Five of the seven tracks added for the 1991 version are re-recordings. While decent, a few of the re-recordings aren't exactly necessary. The only one that could really be considered an improvement would be "Life on Your Knees". The bass is awesome on this version and the production and vocals are much more powerful. The forceful yells of "life on your knees, get down on your knees" is one of the best parts of this record. "Pain Of Mind" is a decent re-recording with the riff becoming much more crushing. The version of "Pollution" featured on this record is completely unnecessary. It is basically just a more sanitized version of the original. "Grey" is especially disappointing. While the chorus was one of the best parts of Pain Of Mind, they change the timing of the vocals on this version, destroying what made the song special.
"Day Of Lords" is a cover of a haunting Joy Division song. It is really something to admire when a band can take an amazing song and make a high quality cover in a completely different style than the original. Neurosis keep the song slow and use an almost doom metal approach. Like the original, the Neurosis version is strong on the atmosphere front, but their version evokes a completely different ambiance than Joy Division. The album ends with an untitled track that is pretty much ten minutes of weird feedback, evoking a creepy mood. This is one of those tracks you have to be in the right mood for or it won't be enjoyable at all. While it would have been alright if this track was four or five minutes long, but ten is just too damn long. While longer song lengths are often needed to establish atmosphere, a shorter length would have sufficiently done so here. This track is notable because it foreshadows Tribes Of Neurot, Neurosis's ambient side project, which began releasing music in 1995.

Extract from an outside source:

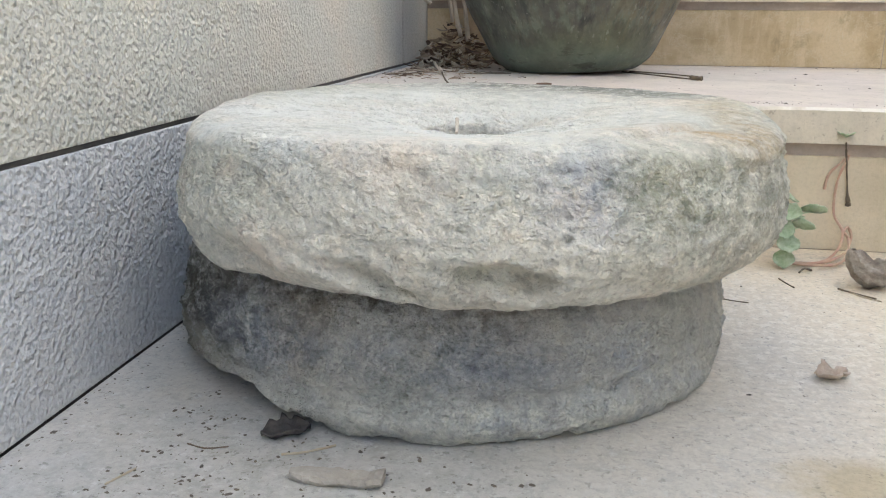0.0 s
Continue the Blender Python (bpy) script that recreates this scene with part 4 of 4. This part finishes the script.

This record shows Neurosis in a transition between their punk roots and coming to their own unique sound. Word As Law tends to lean more on the punk side, but there are numerous hints at their future style. Steve Von Till has said during this period they wanted to create something more, but weren't yet able to bring to life what they heard in their heads. This is something that would become realized two years later with the release of the groundbreaking Souls At Zero. While this album undoubtedly contains some really great songs, not all of them are amazing. Also, the album (with the 7 new tracks) does seem a little long and can be a bit much for one sitting and is something more variety would have remedied. Despite probably being Neurosis's least enjoyable full length, it is a very important part of their discography as it shows them beginning to deviate from genre based restrictions.
Before they started releasing perplexing, monolithic slabs of punk/metal/ambient noise, Neurosis were a left of field hardcore band. While their debut album, Pain of Mind was a fairly straight ahead hardcore/thrash album, this album shows Neurosis stretching out a bit more, though this album is still very primitive compared to Souls at Zero.
One of the things most people will be surprised at is how damn loud the bass is. It's a great showcase for Dave Edwardson- a lot of the bass lines are really damn good, and there's a few particularly hard bits, like in Obsequious Obsolesence. Still, it would be good if the guitars were up a bit more. Otherwise though, the rest of the band haven't really achieved the brilliance they would get later. There's very little of the awesome tribal drumming we all know and love, the guitars don't really pack any punch, especcially when compared to, say, Raze the Stray from Enemy of the Sun, and while the vocalists are indeed passionate, with the exception of Dave's low growl, they sound quite screechy and immature.
Still, there are some good songs here. Pain of Mind is full of energy, The Choice has some decent lyrics and is real entertaining, and Tomorrow's Reality has a lot of great basslines and some interesting riffs, along with some effective tempo changes. It is a shame though, as whenever Neurosis get a bit interesting in this album, like Pollution and Common Inconsistencies, it doesn't take too long before they're going straight back into the shouty, hardcore punk stuff. There's also a tendency to lose focus, like in Pollution, To What End?, and.. almost every track. Oh well.
Basically, I didn't really like this album that much. The bass playing is excellent, and there is some interesting guitar riffs to be found here and there, but for the most part, this is the sound of a band that had a good idea of what they wanted to do, but completely stuffed up the execution. Still, I don't mind, because they did execute perfectly in what, the next 6 or so albums? Nonetheless, this release is for Neurosis completists only.